Зачем такие сложности.Это задача решается очень элементарно. Берём треугольник CDE и вращаем вокруг точки С на 90° по часовой стрелке и получаем два одинаковых треугольника FEC и FCE'. У обеих треугольников все стороны равны а углы на вершине у одного альфа+бетта , а у другого тетта. А всё вместе 90°. Значит искомый угол 45°

❤❤❤❤

🎉🎉🎉🎉

*I want to prove that θ=45.* *It is enough to prove that θ is an acute angle of an isosceles right triangle* !!!! EK⊥FC construction Area (EFC)=(ABCD)-(AEF)-(BFC)-(EDC) = 9x²-(3x²)/2-(9x²)/4-(3x²)/2 (EFC)=(15x²)/4 (1) In orthogonal triangle apply Pythagoras theorem : FC=(3√5 x)/2 Now area (EFC)=(EK⋅FC)/2 => (EFC)=EK (3√5 x)/4 (2) (1),(2)=> EK (3√5 x)/4 = (15x²)/4 => *EK= x√5* (3) Apply Pythagoras theorem in ΔEKC => KC²=EC²-EK² =10x²-5x² *KC=x√5* (4) (3),(4) => EK=KC => right triangle EKC is isosceles = > θ=45° finish

Without loss of generality put AF=FB=3; AE=4; ED=2 Area of triangle EFC = 6*6 - 1/2 * (3*6+3*4+2*6)= 15 Let M be the perpendicular foot from E to FC then 15 =0.5 * FC * EM; Since FC= sqrt(9+36), EM= 30/sqrt45 = 10/sqrt 5 = 2*sqrt 5 ; EC = sqrt(4+36)= 2 * sqrt 10 = EM * sqrt 2 So Theta is 45 degree(since CM^2=EC^2-EM^2 => CM=EM if you absolutely want to avoid trig). I was really not going to comment here but it is a simple problem that can be deduced almost by inspection.

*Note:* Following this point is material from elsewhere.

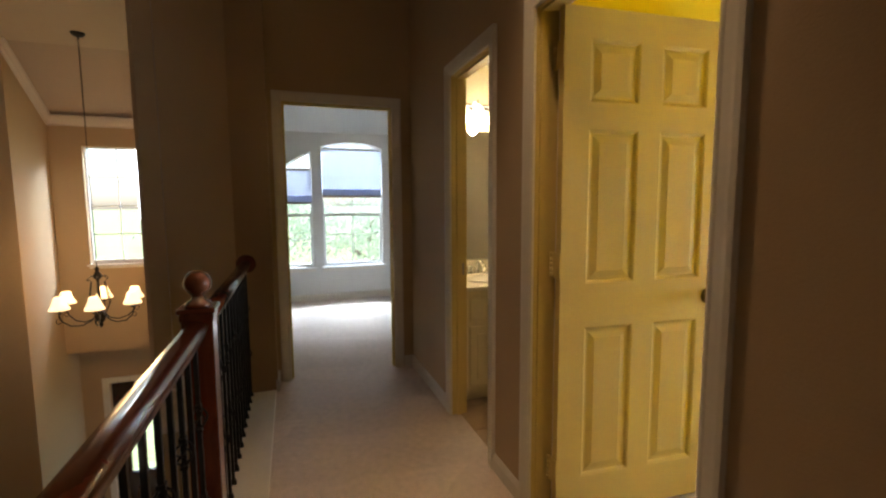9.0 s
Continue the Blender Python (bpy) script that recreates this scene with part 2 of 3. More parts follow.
def part(name, bm, mats, parent, label="", at=None):
    o = new(name, mesh_of(name, bm, mats))
    o.parent = parent
    if at is not None:
        o.matrix_basis = at
    if label:
        o["label"] = label
    return o


def piece(name, me, parent, m):
    o = new(name, me)
    o.parent = parent
    o.matrix_basis = m
    return o


def thing(name, m, label, category, group="", kind=""):
    o = new(name)
    o.empty_display_size = 0.1
    o.matrix_basis = m
    return tagged(o, label, category, group, kind)


def box(bm, x0, x1, y0, y1, z0, z1, bevel=0.0):
    c = Vector(((x0 + x1) / 2, (y0 + y1) / 2, (z0 + z1) / 2))
    r = bmesh.ops.create_cube(bm, size=1, matrix=Matrix.Translation(c) @ Matrix.Diagonal((x1 - x0, y1 - y0, z1 - z0, 1)))
    if bevel:
        es = list({e for v in r["verts"] for e in v.link_edges})
        bmesh.ops.bevel(bm, geom=es, offset=bevel, segments=2, affect="EDGES", profile=0.5)
    return bm


def boxes(*spans, bevel=0.0):
    bm = bmesh.new()
    for s in spans:
        box(bm, *s, bevel=bevel)
    return bm


def prism(bm, pts, axis, a0, a1, mat_index=0):
    """A polygon (u, z) pushed from a0 to a1 along the axis x or y; along z it is a polygon (x, y)."""
    def at(u, w, a):
        return (a, u, w) if axis == "x" else (u, a, w) if axis == "y" else (u, w, a)
    lo, hi = [bm.verts.new(at(u, w, a0)) for u, w in pts], [bm.verts.new(at(u, w, a1)) for u, w in pts]
    k = len(pts)
    fs = [bm.faces.new(lo), bm.faces.new(hi[::-1])]
    fs += [bm.faces.new((lo[i], hi[i], hi[(i + 1) % k], lo[(i + 1) % k])) for i in range(k)]
    for f in fs:
        f.material_index = mat_index
    return bm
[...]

I think that I can do that WITHOUT trigonometry. And I think that this looks easier than expected. All that you have to do is to make a chord that intersects with on of the other chords, subtend right angles, then use the angle bisector extension of the circle theorem to use AA similarity of two right angled triangles, then make second and chord that forms two CONGRUENT triangles that are congruent simply by the definition of what a supplementary angle is. The congruency is justified from applying the Pythagoras theorem twice AFTER you determine the sides of the two similar triangles. I think that that is the best summary that can think of.

With trigonometry it would be very easy

asnwer= 45

Wtf only now you are saying ABCD is a square. Why did you not state it originally asso

Как видно из решений, второй метод дополнительных графических построений, даёт быстрый 100% результат решения, так как он наглядный и более понятный для восприятия. сложнее найти точные значения прилежащих углов a и в, так как тригонометрический калькулятор на даст точные значения этих углов по тангенсам, синусам, и прочей дребедени. Если при расчётах космических полётов, ошибиться на тысячную долю угла запуска, относительно плоскости эклиптики, то без коррекции орбиты полёта. можно улететь не туда!